Provided data:
————

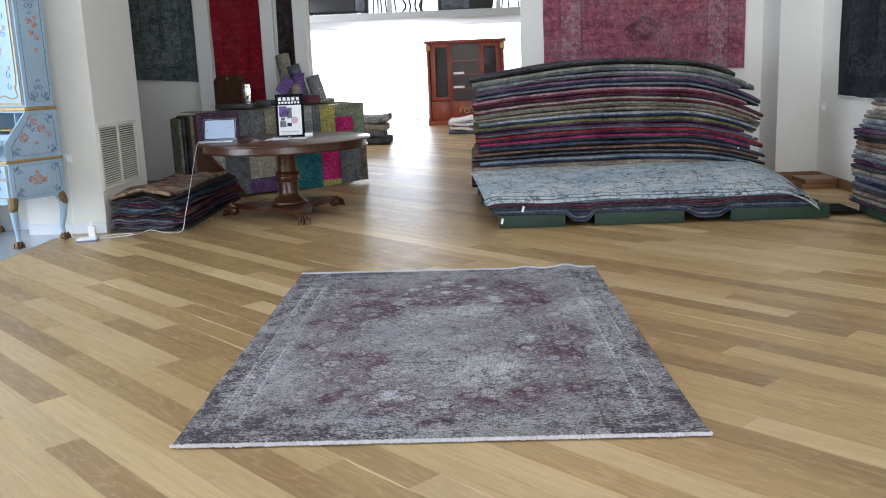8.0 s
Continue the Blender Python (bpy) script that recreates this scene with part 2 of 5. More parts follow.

————

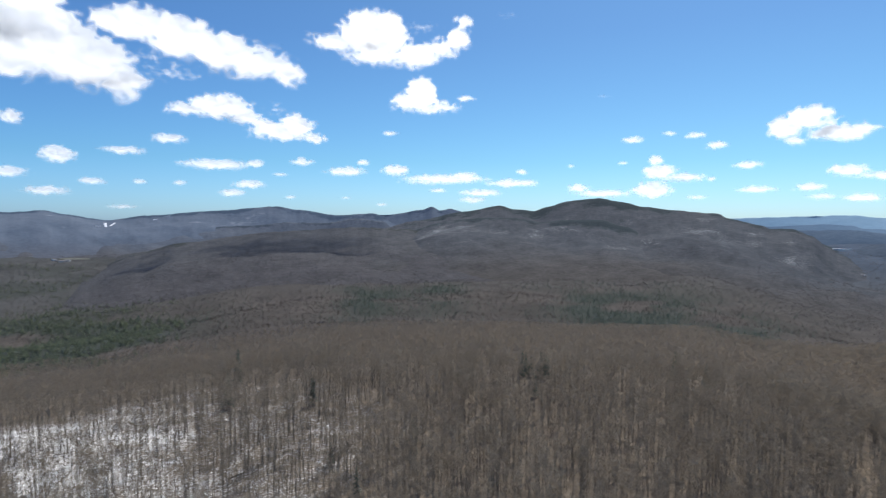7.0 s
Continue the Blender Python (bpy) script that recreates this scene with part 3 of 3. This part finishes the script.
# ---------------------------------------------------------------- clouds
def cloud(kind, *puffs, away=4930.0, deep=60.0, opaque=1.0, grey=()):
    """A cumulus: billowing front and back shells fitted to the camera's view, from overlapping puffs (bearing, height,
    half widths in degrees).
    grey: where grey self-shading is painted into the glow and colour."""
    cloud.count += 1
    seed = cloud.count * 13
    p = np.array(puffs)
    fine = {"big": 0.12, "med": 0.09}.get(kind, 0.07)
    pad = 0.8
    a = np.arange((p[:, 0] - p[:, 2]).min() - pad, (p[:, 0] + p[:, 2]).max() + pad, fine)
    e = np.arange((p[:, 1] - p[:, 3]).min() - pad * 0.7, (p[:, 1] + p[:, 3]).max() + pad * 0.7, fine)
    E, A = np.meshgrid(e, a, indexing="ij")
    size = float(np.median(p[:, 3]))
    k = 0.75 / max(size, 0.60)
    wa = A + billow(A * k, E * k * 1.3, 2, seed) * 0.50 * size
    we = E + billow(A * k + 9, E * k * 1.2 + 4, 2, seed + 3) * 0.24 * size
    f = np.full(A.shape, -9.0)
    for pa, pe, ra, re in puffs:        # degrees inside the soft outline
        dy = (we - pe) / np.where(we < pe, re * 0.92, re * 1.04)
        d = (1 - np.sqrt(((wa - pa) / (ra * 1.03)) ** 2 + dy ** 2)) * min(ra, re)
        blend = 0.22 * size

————

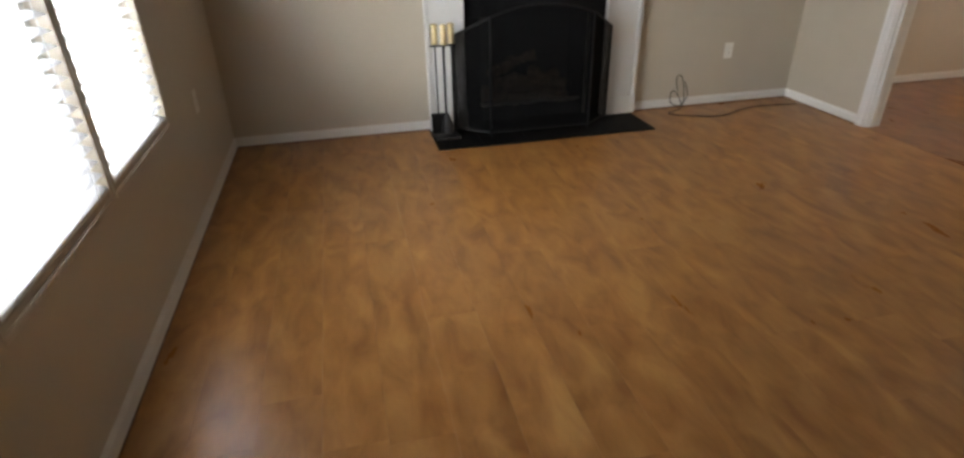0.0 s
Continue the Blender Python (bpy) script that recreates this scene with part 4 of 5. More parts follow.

————

Required work: Reply with nothing but the number of lines in the data above that contain "Python".

Solved exercise: 3